Mechanics is the basis of much of physics, engineering and other technological disciplines. It begins by quantifying motion, and then explaining it in terms of forces, energy, momentum and forces including gravity. This course allows to analyse the operation of many familiar phenomena around us, but also the mechanics of planets, stars and galaxies.
About the course
This course will help students understand with greater depth many of the wonders in everyday life, in technology, in the universe at large. That, in turn, will lead them to look further and deeper into the world and the universe around them.
Week 1: Introducing physics, mechanics and this course. And taking you through a range of tools needed for physics.
Week 2: Motion in one dimension.
Week 3: Kinematics in two dimensions including the motion of projectiles and motion in a circle.
Week 4: Newton's laws of motion.
Week 5: Weight vs mass. Contact forces, their normal and frictional components. Hooke's law and springs.
Week 6: Newton's second law in terms of kinetic energy. Introducing potential and internal energy. Conservation laws. Energy transformation and power
Week 7: Newton's second law in terms of momentum. Collisions and conservation of momentum
Week 8: Newton's law of universal gravitation.
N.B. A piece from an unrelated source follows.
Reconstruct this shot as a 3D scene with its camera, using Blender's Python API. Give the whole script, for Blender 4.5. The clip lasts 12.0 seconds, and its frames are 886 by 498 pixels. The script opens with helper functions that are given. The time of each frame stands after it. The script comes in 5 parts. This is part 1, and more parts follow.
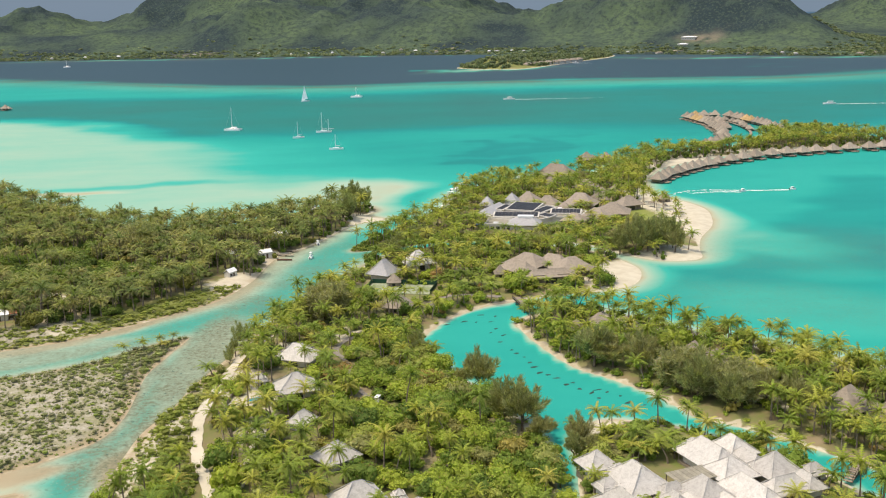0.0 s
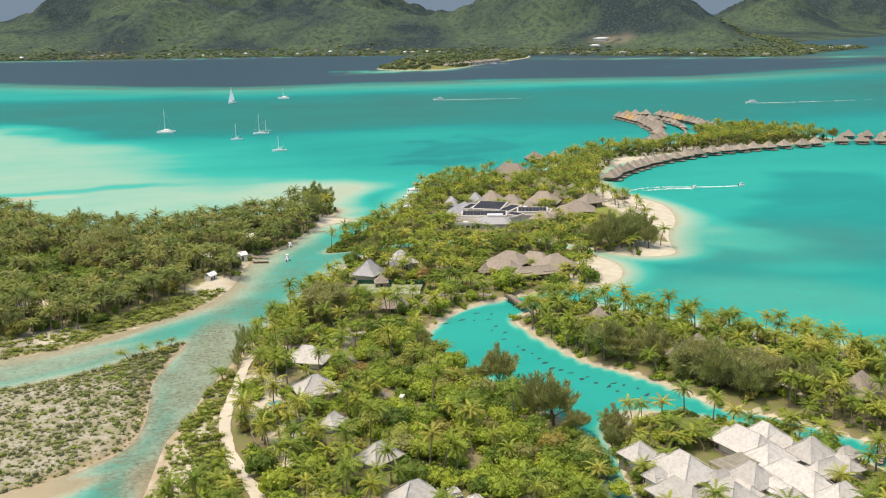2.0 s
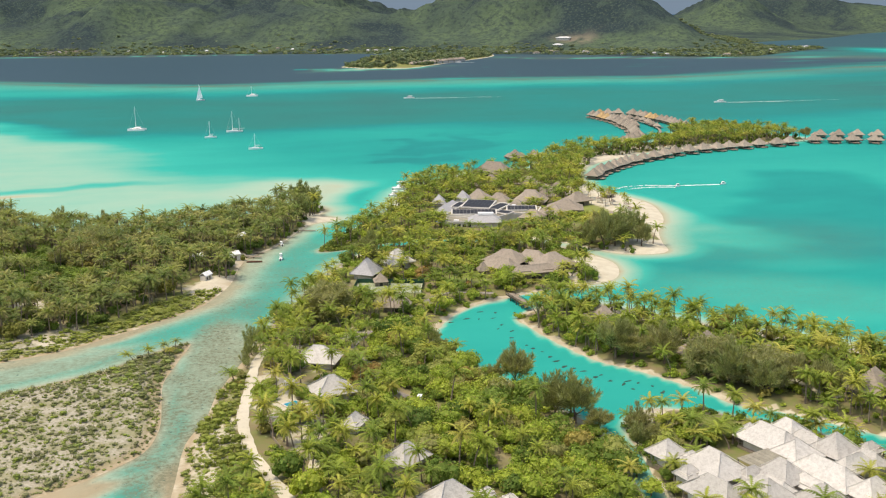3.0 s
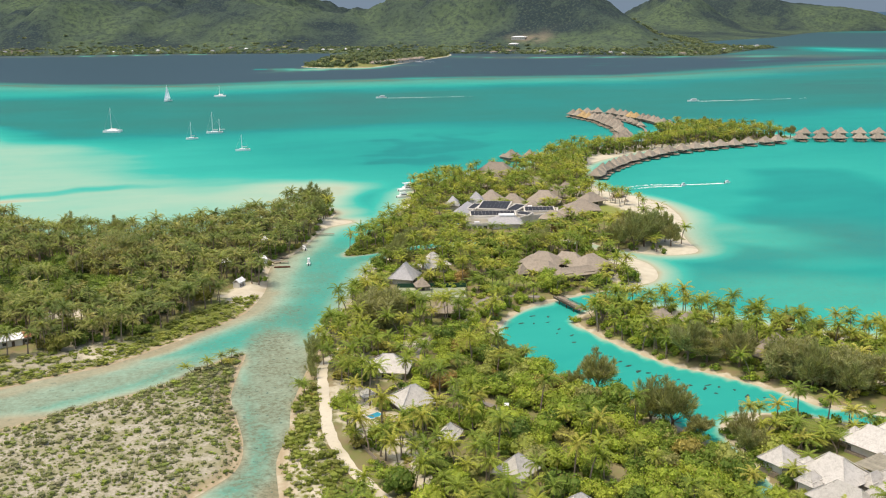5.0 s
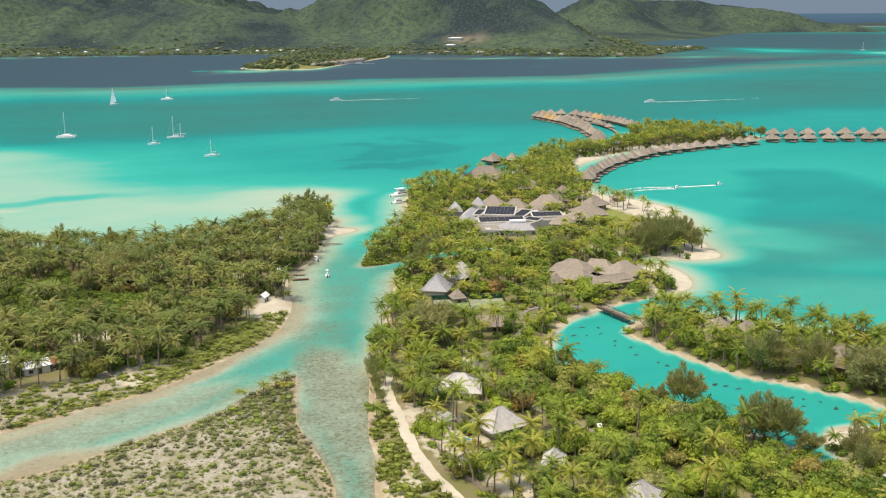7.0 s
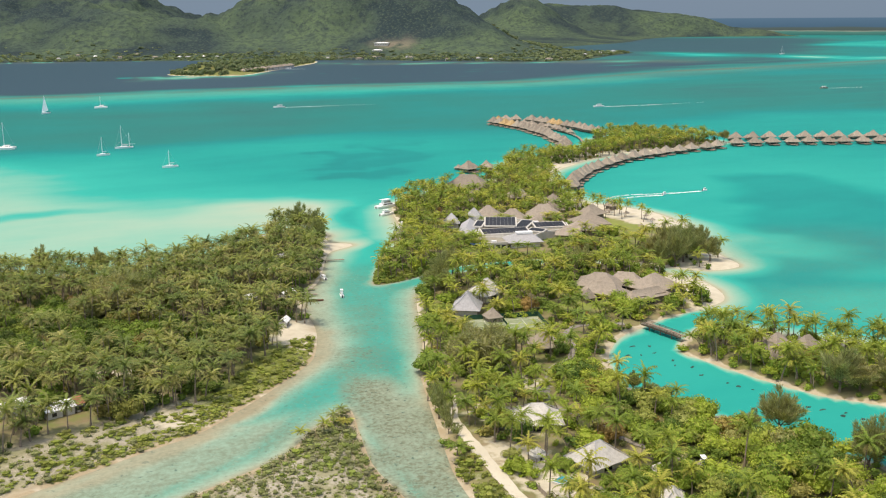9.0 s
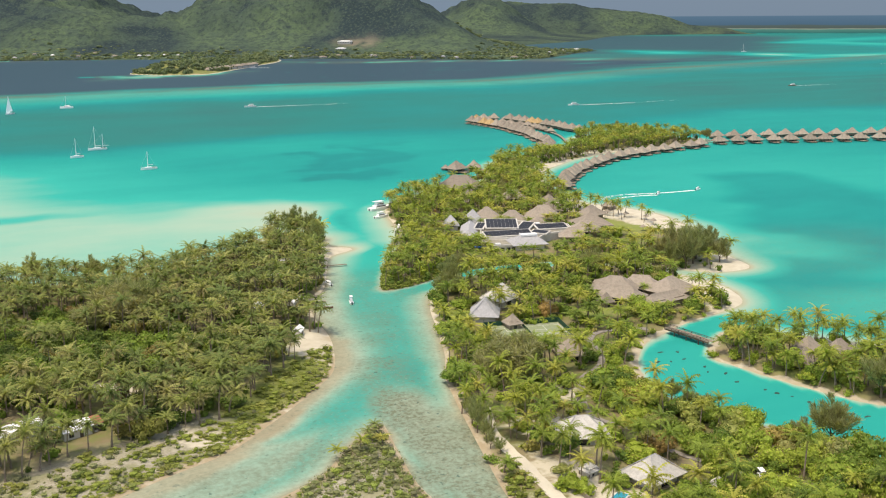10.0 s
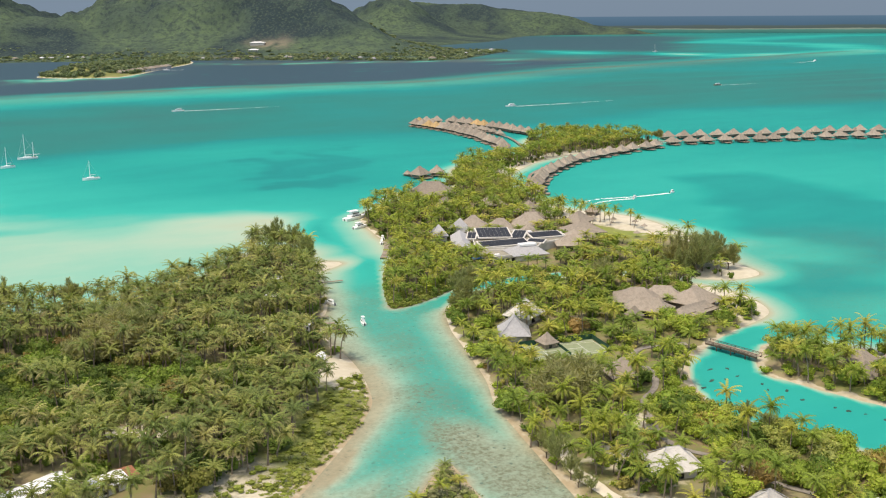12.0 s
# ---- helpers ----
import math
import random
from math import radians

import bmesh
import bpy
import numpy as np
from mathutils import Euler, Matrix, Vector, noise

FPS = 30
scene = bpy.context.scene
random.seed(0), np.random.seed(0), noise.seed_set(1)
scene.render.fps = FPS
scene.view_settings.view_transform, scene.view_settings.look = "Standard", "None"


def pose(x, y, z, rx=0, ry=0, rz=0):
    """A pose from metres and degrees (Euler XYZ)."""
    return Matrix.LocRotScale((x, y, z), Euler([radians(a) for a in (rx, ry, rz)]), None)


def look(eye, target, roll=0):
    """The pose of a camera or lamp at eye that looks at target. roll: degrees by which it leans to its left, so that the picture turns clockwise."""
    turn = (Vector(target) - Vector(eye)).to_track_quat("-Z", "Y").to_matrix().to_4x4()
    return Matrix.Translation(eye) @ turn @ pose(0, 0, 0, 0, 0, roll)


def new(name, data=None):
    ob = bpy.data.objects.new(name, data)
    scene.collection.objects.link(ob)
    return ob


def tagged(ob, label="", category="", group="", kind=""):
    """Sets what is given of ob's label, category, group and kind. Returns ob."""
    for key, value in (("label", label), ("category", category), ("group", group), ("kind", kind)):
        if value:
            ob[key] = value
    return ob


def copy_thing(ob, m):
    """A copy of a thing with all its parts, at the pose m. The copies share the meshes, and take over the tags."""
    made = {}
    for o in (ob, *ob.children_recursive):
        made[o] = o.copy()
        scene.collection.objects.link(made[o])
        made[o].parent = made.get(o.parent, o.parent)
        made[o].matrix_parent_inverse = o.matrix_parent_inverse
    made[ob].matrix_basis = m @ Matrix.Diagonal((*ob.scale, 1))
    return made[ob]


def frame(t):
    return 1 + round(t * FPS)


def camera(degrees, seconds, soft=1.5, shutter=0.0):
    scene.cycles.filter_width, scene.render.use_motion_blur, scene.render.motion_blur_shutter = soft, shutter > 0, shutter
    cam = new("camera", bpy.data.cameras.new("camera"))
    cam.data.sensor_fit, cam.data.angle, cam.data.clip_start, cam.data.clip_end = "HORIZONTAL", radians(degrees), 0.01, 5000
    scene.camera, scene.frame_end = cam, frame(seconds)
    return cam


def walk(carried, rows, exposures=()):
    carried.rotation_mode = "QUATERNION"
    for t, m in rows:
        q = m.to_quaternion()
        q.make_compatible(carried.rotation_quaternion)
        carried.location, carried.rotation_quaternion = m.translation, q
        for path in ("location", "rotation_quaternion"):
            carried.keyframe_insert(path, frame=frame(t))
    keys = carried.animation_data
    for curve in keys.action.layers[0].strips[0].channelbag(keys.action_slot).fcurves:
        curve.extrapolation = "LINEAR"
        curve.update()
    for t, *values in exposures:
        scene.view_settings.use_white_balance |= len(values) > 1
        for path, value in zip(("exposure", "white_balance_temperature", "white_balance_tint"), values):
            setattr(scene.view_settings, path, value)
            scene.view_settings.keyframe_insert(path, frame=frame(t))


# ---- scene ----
cam = camera(46.8, 12.0, 1.15)
PATH = [
    (0, (-1.89, 1.577, 101.173), (-1.829, 3.525, 100.724), -1.2),
    (0.5, (-9.483, 1.765, 101.179), (-9.368, 3.71, 100.729), -1.1),
    (1, (-17.085, 2.009, 101.189), (-16.922, 3.951, 100.739), -1.1),
    (1.5, (-24.598, 2.428, 101.213), (-24.399, 4.367, 100.763), -1.1),
    (2, (-32.049, 3.188, 101.21), (-31.807, 5.121, 100.76), -1.0),
    (2.5, (-39.612, 4.544, 101.162), (-39.322, 6.47, 100.711), -0.9),
    (3, (-47.455, 6.89, 101.113), (-47.131, 8.811, 100.659), -0.6),
    (5, (-81.602, 21.675, 101.096), (-81.17, 23.574, 100.64), -0.5),
    (5.5, (-90.473, 26.728, 101.11), (-89.999, 28.617, 100.653), -0.5),
    (6, (-99.352, 32.771, 101.115), (-98.84, 34.65, 100.657), -0.5),
    (6.5, (-107.975, 39.514, 101.126), (-107.43, 41.383, 100.668), -0.5),
    (7, (-116.259, 46.781, 101.108), (-115.683, 48.641, 100.653), -0.4),
    (9, (-146.814, 79.792, 100.747), (-146.081, 81.598, 100.3), -0.4),
    (9.5, (-153.827, 88.411, 100.723), (-153.06, 90.203, 100.274), -0.3),
    (10, (-160.475, 97.327, 100.687), (-159.667, 99.1, 100.236), -0.4),
    (10.5, (-166.842, 106.526, 100.66), (-165.994, 108.28, 100.209), -0.4),
    (11, (-172.948, 115.952, 100.646), (-172.054, 117.683, 100.195), -0.5),
    (11.5, (-178.791, 125.409, 100.643), (-177.857, 127.12, 100.195), -0.4),
    (12, (-184.451, 134.88, 100.646), (-183.477, 136.567, 100.195), -0.4),
]
walk(cam, [(t, look(eye, target, roll)) for t, eye, target, roll in PATH],
     exposures=[(0.0, -0.41, 7600, 10), (12.0, -0.41, 7600, 10)])

# ---- world, sun ----
world = bpy.data.worlds.new("sky")
scene.world = world
world.use_nodes = True
SUN_EL, SUN_AZ = 71.0, -105.0          # height, and bearing clockwise from +y
wt = world.node_tree
sky = wt.nodes.new("ShaderNodeTexSky")
sky.sky_type, sky.sun_disc = "NISHITA", False
sky.sun_elevation, sky.sun_rotation = radians(SUN_EL), radians(SUN_AZ)
sky.air_density, sky.dust_density = 1.0, 3.0
wt.links.new(sky.outputs[0], wt.nodes["Background"].inputs[0])
wt.nodes["Background"].inputs[1].default_value = 0.31
sun = new("sun", bpy.data.lights.new("sun", "SUN"))
sun.data.energy, sun.data.angle, sun.data.color = 2.95, radians(0.8), (1.0, 0.95, 0.86)
sx, sy = math.sin(radians(SUN_AZ)) * math.cos(radians(SUN_EL)), math.cos(radians(SUN_AZ)) * math.cos(radians(SUN_EL))
sun.matrix_world = look((sx * 100, sy * 100, math.sin(radians(SUN_EL)) * 100), (0, 0, 0))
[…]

Gravitational potential energy and escape velocity. Kepler's laws and the motion of satellites, planets and galaxies.
For this course students will need some simple high-school mathematics: arithmetic, a little algebra, quadratic equations, the sine, cos and tan functions from trigonometry. The course does not use calculus. However, we do provide a study aid introducing the calculus that would accompany this course if it were taught in a university.
Each module spans 1 week of the course and has 4 to 5 lessons in video format, totalling less than half an hour of video per week. The videos contain key experiments, animations, development of material and worked examples.